I'm sure it's a minority opinion, but I don't think the Supremes are anxious to re-enter this battle before Hallowe'en, much less expedite a ruling by that date.  The appearance of giving Trump what he asks for is too blatant, even for Gorsuch and Kavanaugh (Thomas would have no problem with that).  I think this issue is back to regular order for them, especially since they can't grab both the New York case and the Maryland case and resolve the issue entirely by October 31, without looking like nothing more than Trump's toadies.  As Dahlia Lithwick put it:

The court is an august institution, one that’s drunk, to be sure, on its share of self-congratulatory mythology, but also capable of inspiring awe and reverence for the law and the Constitution and the virtues of logic and civility.

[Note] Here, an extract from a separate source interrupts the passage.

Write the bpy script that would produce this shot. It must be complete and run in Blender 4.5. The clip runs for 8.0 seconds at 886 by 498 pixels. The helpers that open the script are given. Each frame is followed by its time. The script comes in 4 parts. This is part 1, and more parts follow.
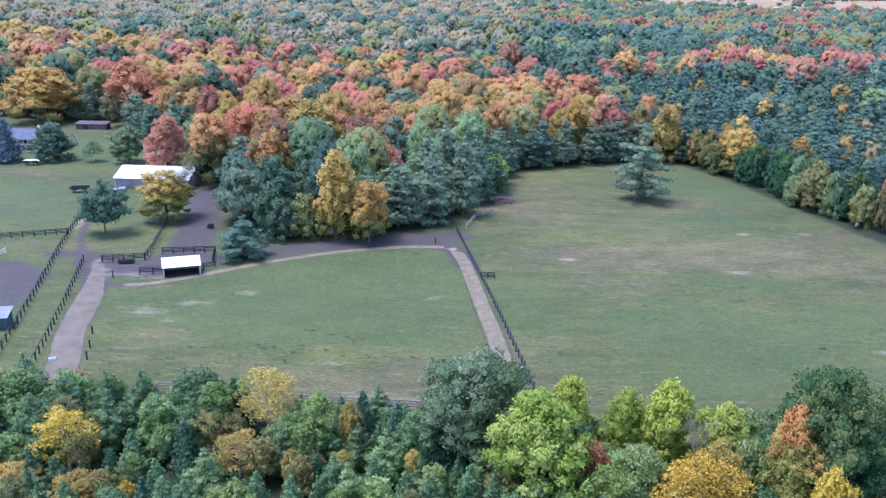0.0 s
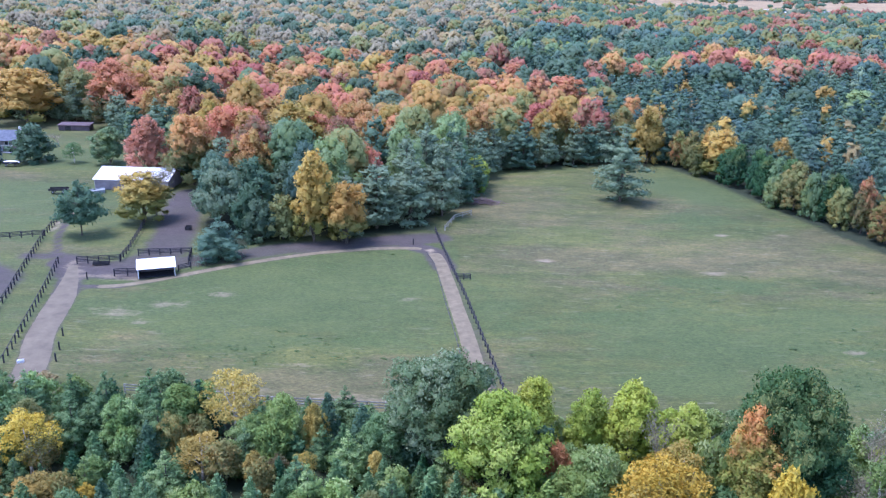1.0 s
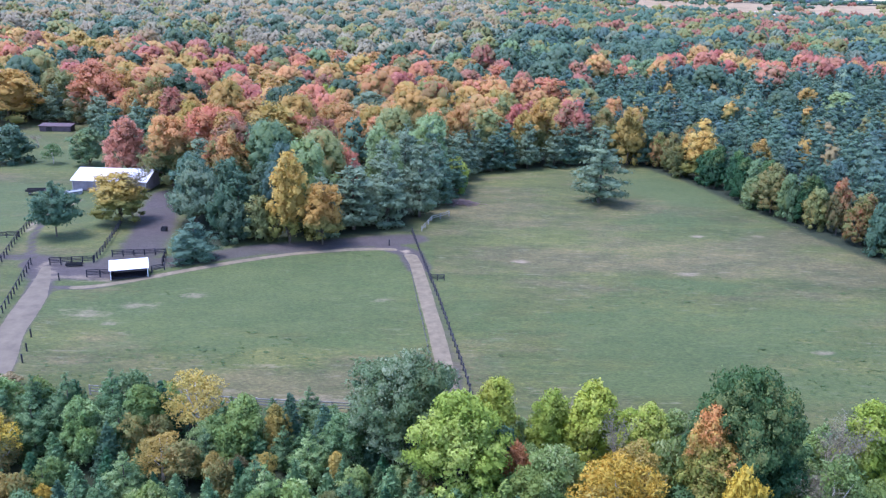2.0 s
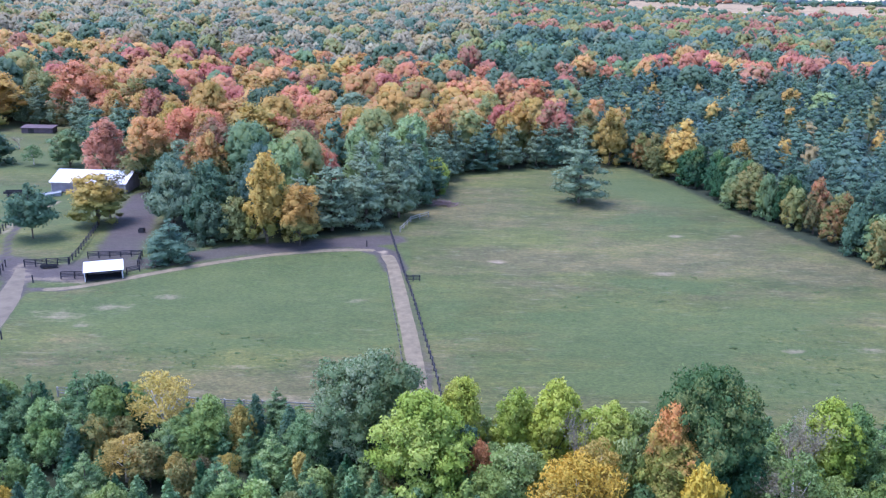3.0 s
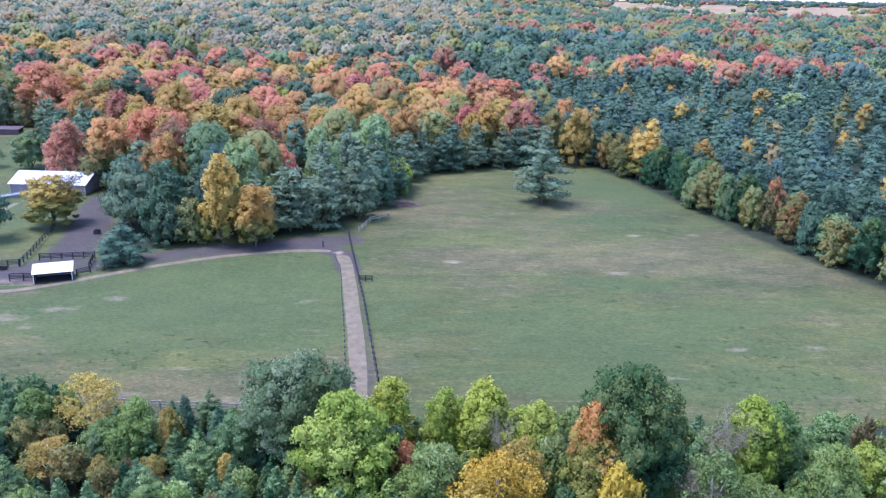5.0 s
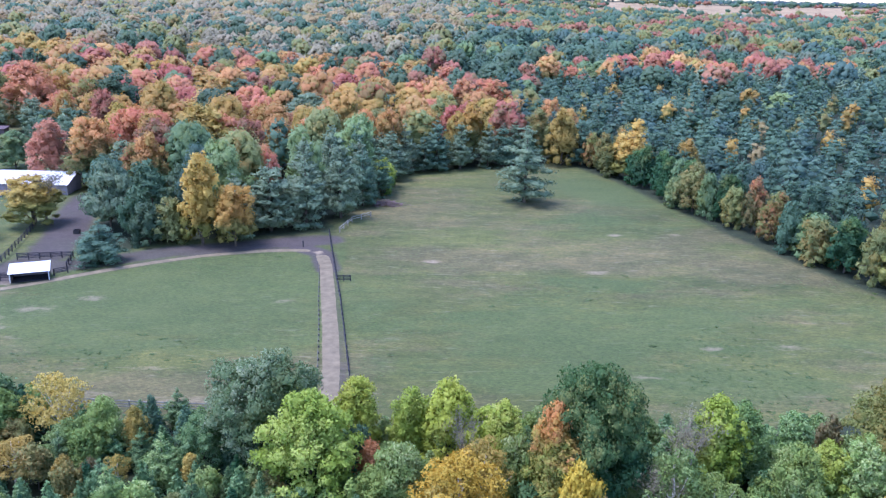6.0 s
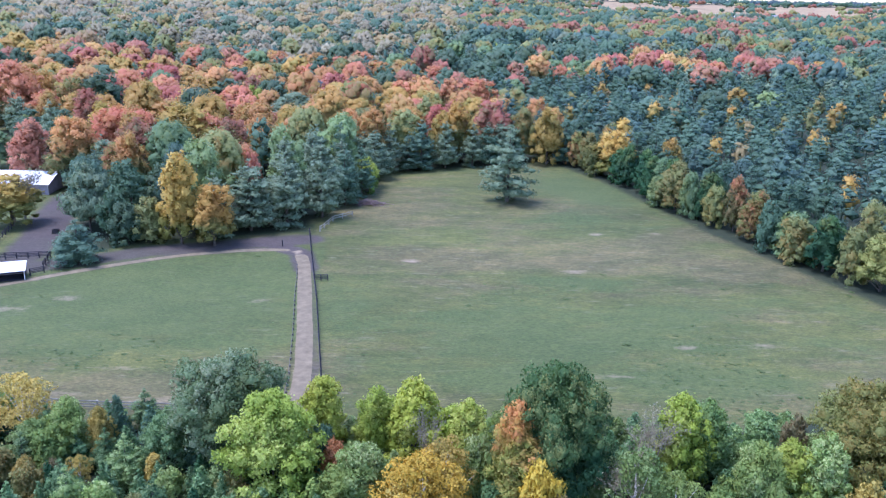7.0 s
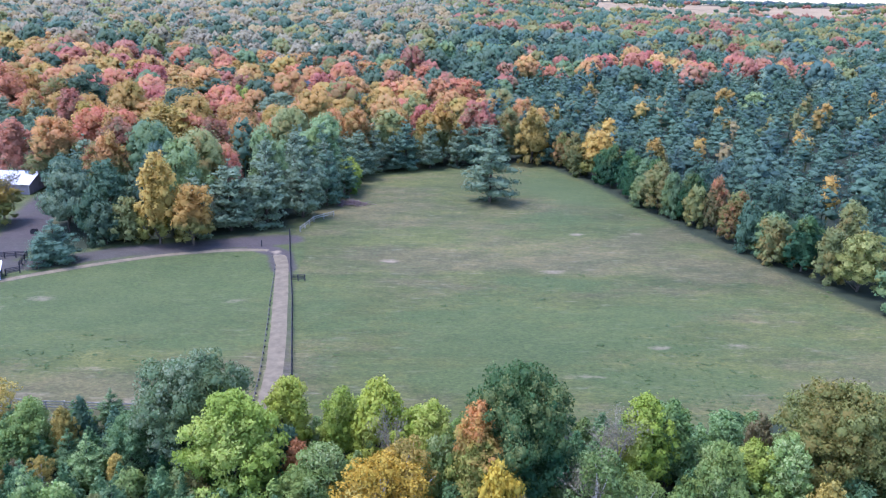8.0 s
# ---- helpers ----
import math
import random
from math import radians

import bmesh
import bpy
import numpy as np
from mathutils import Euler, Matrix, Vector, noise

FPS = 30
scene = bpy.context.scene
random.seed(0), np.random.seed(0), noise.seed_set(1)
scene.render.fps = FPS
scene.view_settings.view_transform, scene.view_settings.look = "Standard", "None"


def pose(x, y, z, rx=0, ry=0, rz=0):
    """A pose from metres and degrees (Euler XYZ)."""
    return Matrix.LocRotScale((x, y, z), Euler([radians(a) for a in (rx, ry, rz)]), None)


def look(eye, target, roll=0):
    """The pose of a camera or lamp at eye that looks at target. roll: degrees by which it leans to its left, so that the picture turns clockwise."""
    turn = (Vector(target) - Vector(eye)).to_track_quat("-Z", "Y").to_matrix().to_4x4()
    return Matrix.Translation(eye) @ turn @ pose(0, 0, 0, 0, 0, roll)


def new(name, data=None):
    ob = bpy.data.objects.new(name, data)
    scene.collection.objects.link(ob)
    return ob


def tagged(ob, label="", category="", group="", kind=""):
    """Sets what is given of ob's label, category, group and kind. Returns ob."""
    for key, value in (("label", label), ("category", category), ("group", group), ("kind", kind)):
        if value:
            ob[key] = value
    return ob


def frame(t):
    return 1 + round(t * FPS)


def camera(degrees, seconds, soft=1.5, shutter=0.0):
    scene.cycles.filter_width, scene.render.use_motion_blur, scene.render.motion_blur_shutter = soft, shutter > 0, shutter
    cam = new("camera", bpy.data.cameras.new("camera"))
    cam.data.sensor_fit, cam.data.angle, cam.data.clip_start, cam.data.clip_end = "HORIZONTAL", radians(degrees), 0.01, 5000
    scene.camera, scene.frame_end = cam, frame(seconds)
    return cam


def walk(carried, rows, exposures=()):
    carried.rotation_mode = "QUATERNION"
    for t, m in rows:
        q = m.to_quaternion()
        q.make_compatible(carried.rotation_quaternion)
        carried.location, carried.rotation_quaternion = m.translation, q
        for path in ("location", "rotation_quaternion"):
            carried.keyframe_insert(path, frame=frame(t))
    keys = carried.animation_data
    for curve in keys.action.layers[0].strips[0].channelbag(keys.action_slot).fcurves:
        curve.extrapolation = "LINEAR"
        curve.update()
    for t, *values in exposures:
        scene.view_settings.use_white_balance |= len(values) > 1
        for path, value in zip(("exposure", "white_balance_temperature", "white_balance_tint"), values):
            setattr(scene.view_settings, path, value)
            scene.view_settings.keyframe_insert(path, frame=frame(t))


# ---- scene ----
cam = camera(56.9, 8.0, soft=1.3)
PATH = [
    (0, (2.045, -0.731, 62.752), (1.895, 18.299, 56.592), 1.3),
    (0.5, (4.127, -0.649, 62.774), (4.057, 18.381, 56.624), 1.4),
    (1, (5.994, -0.622, 62.76), (6.004, 18.418, 56.64), 1.4),
    (1.5, (8.117, -0.707, 62.789), (8.227, 18.343, 56.689), 1.5),
    (3, (14.045, -1.037, 62.78), (14.415, 18.023, 56.73), 1.5),
    (3.5, (16.07, -1.153, 62.846), (16.54, 17.907, 56.806), 1.5),
    (4, (17.956, -1.144, 62.831), (18.496, 17.916, 56.791), 1.5),
    (4.5, (20.101, -1.156, 62.852), (20.701, 17.904, 56.822), 1.5),
    (6, (26.206, -1.33, 62.839), (26.956, 17.73, 56.819), 1.6),
    (6.5, (28.334, -1.246, 62.786), (29.134, 17.814, 56.766), 1.6),
    (7, (30.332, -1.262, 62.807), (31.182, 17.798, 56.777), 1.6),
    (7.5, (32.402, -1.273, 62.824), (33.292, 17.767, 56.794), 1.7),
    (8, (34.506, -1.231, 62.838), (35.456, 17.819, 56.818), 1.7),
]
walk(cam, [(t, look(eye, target, roll)) for t, eye, target, roll in PATH],
     exposures=[(0.0, 1.33, 5260, 31), (8.0, 1.33, 5260, 31)])

# ---- world, sun, exposure ----
world = bpy.data.worlds.new("world")
scene.world = world
world.use_nodes = True
wn = world.node_tree.nodes
sky = wn.new("ShaderNodeTexSky")
sky.sky_type = "NISHITA"
sky.sun_disc = False
sky.sun_elevation = radians(68)
sky.sun_rotation = radians(-87)
sky.air_density = 1.3
sky.dust_density = 0.4
sky.ozone_density = 1.0
wn["Background"].inputs["Strength"].default_value = 0.135
world.node_tree.links.new(sky.outputs[0], wn["Background"].inputs["Color"])

sun_data = bpy.data.lights.new("sun", "SUN")
sun_data.energy = 1.9
sun_data.angle = radians(28)
sun_data.color = (1.0, 0.95, 0.87)
sun = new("sun", sun_data)
sun.matrix_world = look((0, 0, 0), (0.34, -0.02, -0.94))

# ---- materials ----


def srgb(c):
    """Linear colour from a hex string."""
    v = [int(c[i:i + 2], 16) / 255 for i in (0, 2, 4)]
    return tuple((a / 12.92 if a <= 0.04045 else ((a + 0.055) / 1.055) ** 2.4) for a in v) + (1,)


class Nodes:
    """Short hand for building a node material."""

    def __init__(self, name):
        self.m = bpy.data.materials.new(name)
        self.m.use_nodes = True
        self.t = self.m.node_tree
        self.bsdf = self.t.nodes["Principled BSDF"]
        self.out = self.t.nodes["Material Output"]

    def add(self, kind, **values):
        n = self.t.nodes.new("ShaderNode" + kind)
        for k, v in values.items():
            n.inputs[k.replace("_", " ")].default_value = v
        return n

    def link(self, a, b):
        self.t.links.new(a, b)

    def noise(self, scale, detail=3.0, rough=0.6, vec=None):
        n = self.add("TexNoise", Scale=scale, Detail=detail, Roughness=rough)
        n.noise_dimensions = "3D"
        self.link(vec if vec else self.position(), n.inputs["Vector"])
        return n.outputs["Fac"]

    def position(self):
        return self.add("NewGeometry").outputs["Position"]

    def ramp(self, fac, stops):
        r = self.add("ValToRGB")
        el = r.color_ramp.elements
        while len(el) < len(stops):
            el.new(0.5)
        for e, (p, c) in zip(el, stops):
            e.position, e.color = p, c
        self.link(fac, r.inputs["Fac"])
        return r.outputs["Color"]

    def mix(self, fac, a, b, blend="MIX"):
        n = self.t.nodes.new("ShaderNodeMix")
        n.data_type, n.blend_type = "RGBA", blend
        for sock, v in ((n.inputs[0], fac), (n.inputs[6], a), (n.inputs[7], b)):
            if isinstance(v, bpy.types.NodeSocket):
                self.link(v, sock)
            else:
                sock.default_value = v
        return n.outputs[2]

    def calc(self, op, a, b=0.0, clamp=False):
        n = self.t.nodes.new("ShaderNodeMath")
        n.operation, n.use_clamp = op, clamp
        for sock, v in ((n.inputs[0], a), (n.inputs[1], b)):
            if isinstance(v, bpy.types.NodeSocket):
                self.link(v, sock)
            else:
                sock.default_value = v
        return n.outputs[0]

    def bump(self, fac, strength, distance):
        n = self.add("Bump", Strength=strength, Distance=distance)
        self.link(fac, n.inputs["Height"])
        self.link(n.outputs["Normal"], self.bsdf.inputs["Normal"])

    def done(self, colour, rough=0.8, metal=0.0):
        if isinstance(colour, bpy.types.NodeSocket):
            self.link(colour, self.bsdf.inputs["Base Color"])
        else:
            self.bsdf.inputs["Base Color"].default_value = colour
        self.bsdf.inputs["Roughness"].default_value = rough
        self.bsdf.inputs["Metallic"].default_value = metal
        return self.m


def leaf_tone(c):
    """Leaf colours are darker than they look in sunlight."""
    v = srgb(c)
    return (v[0] * 0.78, v[1] * 0.78, v[2] * 0.78, 1)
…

Yet within a week of suffering his first major loss at the high court, Trump has turned two centuries of elevated legal thought and studied institutional understatement into a constitutional reality show.

The Court is quite proud of the former, and quite aware, now, of the latter.  Their incentive to give Trump another bite at the apple is effectively nil.  Especially since the minority in the last case knows they would not have a majority in the new "emergency".

Game over, man!  Game over!

1 comment:

  1. I'll be impressed if the judicial branch holds to its normal order in the face of Trump, what with everything else caving in.

    I hope that there is some means to hold the likes of Barr and Conway accountable for their evil but I'm not waiting up nights. Actually, I'm awake at night because of it but I'm not waiting up.